Londres a bien mieux su gérer la question ecossaise
The Independent rappelle qu'en autorisant le mouvement d'indépendance écossais en 2014 à organiser un référendum - qui avait finalement entériné le maintien de l'Ecosse dans le Royaume-Uni, le Premier ministre britannique de l'époque, David Cameron, lui avait coupé l'herbe sous le pied :
«Il a accepté le droit d'un peuple à l'autodétermination et a cherché à le persuader, dans le cadre d'une campagne démocratique, de rester dans le giron du Royaume-Uni au sens large. L'idée de faire d'Alex Salmond, le Premier ministre écossais de l'époque, une figure de martyr en l'emprisonnant n'a jamais été envisageable ne serait-ce qu'une seconde. Si le Premier ministre espagnol refuse d'admettre que son gouvernement fait fausse route en Catalogne, il devrait au moins se rendre compte que son action est contreproductive et qu'elle pourrait engendrer des problèmes encore plus grands à l'avenir.»
La présomption de rébellion est absurde
L'accusation du ministère public ne repose sur aucune espèce de fondement juridique, critique Neue Zürcher Zeitung :
«Le chef d'accusation de rébellion porté par le Parquet contre certains des leaders séparatistes est motivé politiquement ; il y a la volonté d'infliger des peines de prison les plus lourdes possibles. Or le chef d'accusation nommé présuppose l'usage de la violence, auquel les accusés se sont toujours opposés. C'est tout au plus si des manifestants se sont rendus coupables de coercition et n'ont pas suivi les instructions de la police. A la différence du ministère public, le service juridique du gouvernement ne soutient pas l'accusation de rébellion - manifestement absurde.»

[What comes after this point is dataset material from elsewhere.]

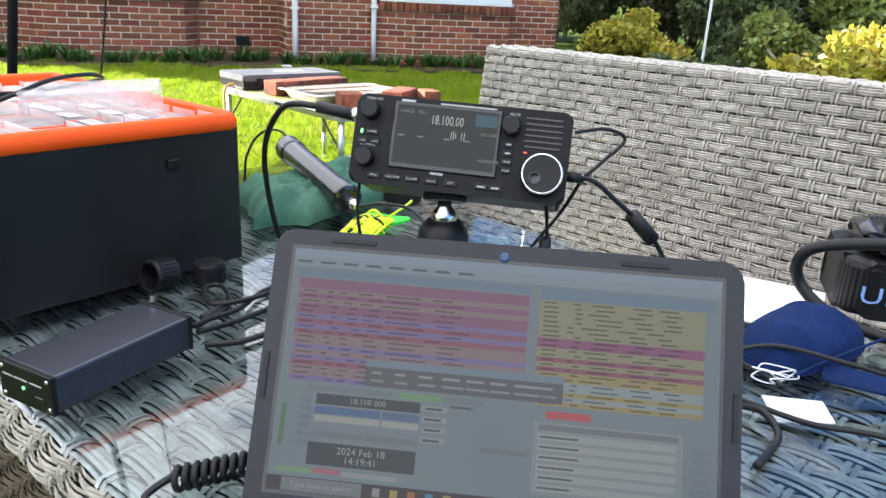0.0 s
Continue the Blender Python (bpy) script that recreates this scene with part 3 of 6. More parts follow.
# satellite dish on the stack
dish = part("satellite_dish", lathe([(0, -0.06), (0.1, -0.05), (0.2, -0.02), (0.26, 0.03), (0.262, 0.034), (0.2, -0.01), (0.1, -0.04), (0, -0.05)], 28, pose(-4.86, 1.05, 3.56, 84, 0, 128) @ Matrix.Diagonal((0.9, 1.05, 1, 1))), M["upvc"], house, "grey satellite dish", smooth=True)
part("dish_arm", tube([(-4.95, 1.3, 3.5), (-5.0, 1.1, 3.46), (-5.16, 0.95, 3.5)], 0.014, 6), M["alu"], dish)
# small things on the walls
part("wall_light", span(-4.56, -4.44, D - 0.09, D, 1.83, 2.05, 0.02, 2), material("brass_lamp", (0.3, 0.26, 0.2), 0.4, 0.2, vary=0.2), house, "bronze outdoor wall light")
plate = part("number_plate", span(-4.6, -4.41, D - 0.012, D, 1.52, 1.62, 0.004), M["paper"], house, "white house number plate")
for k in range(3):
    part("bar", span(-4.57 + 0.05 * k, -4.545 + 0.05 * k, D - 0.0145, D - 0.012, 1.54, 1.60), M["ink"], plate)
part("air_brick", span(-0.55, -0.38, D - 0.05, D, 0.16, 0.28, 0.01), M["black"], house, "black vent cover low on the wall")
alarm = part("alarm_box", prism([(-0.19, -0.1), (0.19, -0.1), (0.17, 0.1), (-0.17, 0.1)], 0, 0.09, 0.012, m=pose(2.08, 0.0, 3.46, 90, 0, 0)), material("alarm_yellow", (0.72, 0.42, 0.05), 0.4, vary=0.05), house, "yellow alarm box on the gable")
for k in range(2):
    part("bar", span(2.1, 2.24, -0.093, -0.0905, 3.47 + 0.03 * k, 3.49 + 0.03 * k), M["ink"], alarm)
part("overflow_cable", tube([(0.9, -0.02, 3.2), (1.9, -0.02, 2.5), (2.6, -0.25, 2.0), (3.4, -0.02, 1.35)], 0.006, 5), M["upvc"], house, "thin white cable across the gable")

# ---- sofa and table ----
table = thing("coffee_table", FURN, "grey wicker garden table with a glass top", "table")
TL, TW = 1.45, 0.688
body = part("table_frame", span(0.02, TL - 0.02, -TW + 0.012, -0.012, TOP - 0.085, TOP - 0.03, 0.01), M["wicker_shade"], table)
part("pedestal", span(0.05, TL - 0.05, -TW + 0.075, -0.06, 0.0, TOP - 0.084, 0.01), M["wicker_shade"], table)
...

Les droits démocratiques sacrifiés
Le Soir offre une tribune à Jordi Cuixart, l'un des douze accusés :
«La lutte pour le droit à la liberté d'expression, le droit des peuples à disposer d'eux-mêmes, le droit de réunion pacifique, le droit de vote, le droit d'avoir un procès juste mais également la lutte contre la détention arbitraire, en somme la lutte pour les droits civils conjugués aux droits de l'homme sont les bases solides qui doivent régir nos sociétés démocratiques. Aujourd'hui, en Espagne, ces droits sont bafoués sur l'autel de l'unité constitutionnelle. … La crise qui frappe l'Espagne est à la fois une crise politique et une crise démocratique. La réponse judiciaire qui est apportée ne fait que catalyser chaque jour plus les tensions alors que seuls le dialogue et une issue politique permettront de les résoudre.»
Le référendum, une atteinte à la Constitution
El Mundo pour sa part défend l'accusation :
«Le défi des séparatistes lancé à l'automne 2017 constitue la plus grave attaque contre la Constitution qu'elle ait connu dans les quatre décennies de son histoire. Ce n'était pas une révolution du sourire, comme le prétendent faussement ses auteurs. Il ne s'agissait pas non plus d'un processus démocratique, car rien n'est plus antidémocratique que l'infraction des lois. Il s'agissait de créer un Etat catalan sous la forme d'une république et de liquider ce faisant la souveraineté nationale. ... Il ne faut pas l'oublier.»
Une jeune démocratie en difficulté
Jyllands-Posten explique en quoi la crise catalane a transformé l'Espagne et quels en sont les enjeux actuels :
«Le conflit avec la Catalogne a indirectement soufflé dans les voiles de courants fortement nationalistes en Espagne. Le parti Vox siège au Parlement andalou et a une nouvelle fois montré dimanche qu'en se liguant aux conservateurs du PP et à Ciudadanos - partisans d'une ligne dure et intransigeante envers les séparatistes - il était capable de mobiliser des milliers de personnes en un temps record. Le mandat du chef du gouvernement Pedro Sánchez est fragile. En cas d'élections anticipées, il se pourrait que ce qui a commencé comme un soulèvement dans la petite et riche province de Catalogne ait pour une démocratie espagnole encore jeune d'importantes conséquences.»